The first study of scale effects in engines was reported by Taylor(1) in 1966. His considerations were based on the fact that the mean effective pressure and mean piston speed are roughly independent of the cylinder size. This relation is very basic, but does not enable an estimation of combustion similarity.
The symposium on “Size effect and similarity theory on diesel engine combustion”, Tokyo, March 1982, was of direct relevance to combustion similarity in diesel engines (2). The symposium covered similarities in fuel spray, air motion, heat transfer, combustion, lubrication, and engine performance. The main conclusion of the symposium was that the establishment of a similarity theory would be impossible. However, the evaluation of the data presented at the symposium may be expanded with the theory presented here, because the discussion then was based on simple comparisons of experimental data without non-dimensional treatment.
There is a report on similarity in boilers (3). Here theoretical considerations of flow patterns and combustion rates for burner combustion were presented. In the design of large marine engines, Kawasaki Heavy Industries has produced a number of engines with similar geometry, and has succeeded in obtaining similar combustion patterns, as well as vibration and mechanical stresses (4,5).
With this background, the authors first presented a theory on diesel combustion similarity to Transactions of the Japan Society of Mechanical Engineers in 1988 (6). The theory showed the fundamental equations in appropriate non-dimensional form were similar for differently sized diesel engines. The equations included continuity, momentum, energy, chemical reaction, continuity of species, and state equations.
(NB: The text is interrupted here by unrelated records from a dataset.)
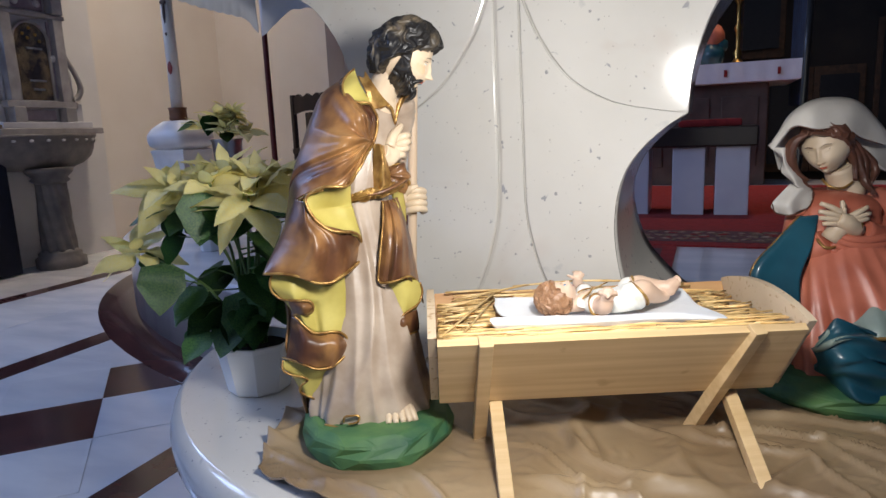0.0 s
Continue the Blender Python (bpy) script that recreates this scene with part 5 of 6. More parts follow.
lathe(b, [(0.085, 0.345), (0.085, 0.36), (0.001, 0.36)], 24)
part("top_ring", b, STEEL, stand)

# ---- kneeling statue ----
GOWN = material("coral_painted_gown", (0.60, 0.19, 0.115), (0.40, 0.11, 0.065), 10, 0.38, bump=0.05)
VEIL = material("off_white_painted_veil", (0.62, 0.59, 0.54), (0.50, 0.47, 0.43), 12, 0.42)
MANTLE = material("teal_blue_painted_mantle", (0.018, 0.092, 0.135), (0.007, 0.042, 0.07), 10, 0.32, coat=0.2)
SAGE = material("sage_painted_lining", (0.30, 0.36, 0.31), (0.22, 0.28, 0.25), 12, 0.4)
BROWN_HAIR = material("brown_painted_hair", (0.13, 0.055, 0.035), (0.07, 0.03, 0.02), 30, 0.36)


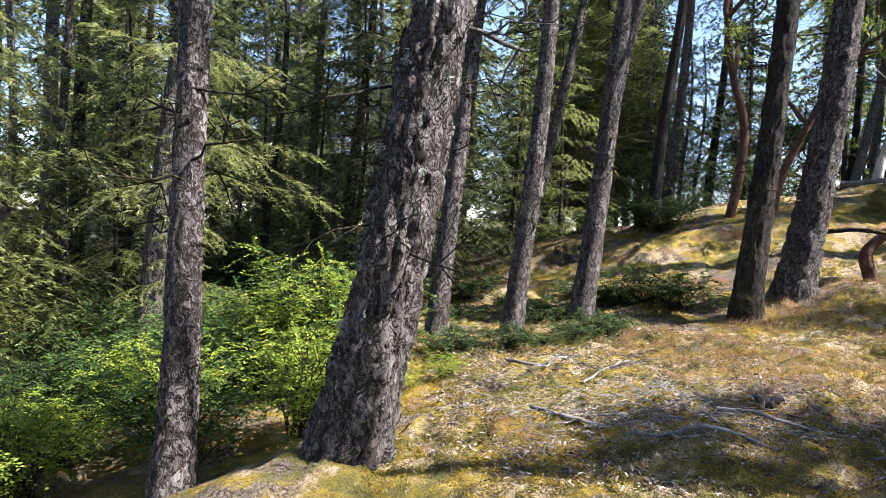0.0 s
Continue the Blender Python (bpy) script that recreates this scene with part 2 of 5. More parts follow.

An English translation of the paper has been published in the International Journal of the Japan Society of Mechanical Engineers in 1990 (7). Following this report, the authors presented experimental results partially validating the theoretical predictions at the International Symposium COMODIA in 1990 in Kyoto (8). The paper discussed similarity in the development of fuel jet in a model apparatus, and it compared the thermal efficiency, heat release rate, and emissions of real engines varying from 260 to 400mm in bore diameter.
The authors have also presented a theoretical study on the relationship between optimum swirl and fuel injection systems (9). This study predicted air entrainment changes in fuel sprays for a variety of engine conditions. It did not evaluate similarity between engines, but contains equations applicable for differently sized engines.
The present report discusses and modifies the theoretical consideration provided in the previous reports (6,7,8) with more precise equations. The paper also discusses similarity in emissions, and factors which may cause deterioration in similarity. Additionally it shows the results of computer simulations of the possibility of similarity. The report also briefly describes the main results of the experiments presented in the previous work.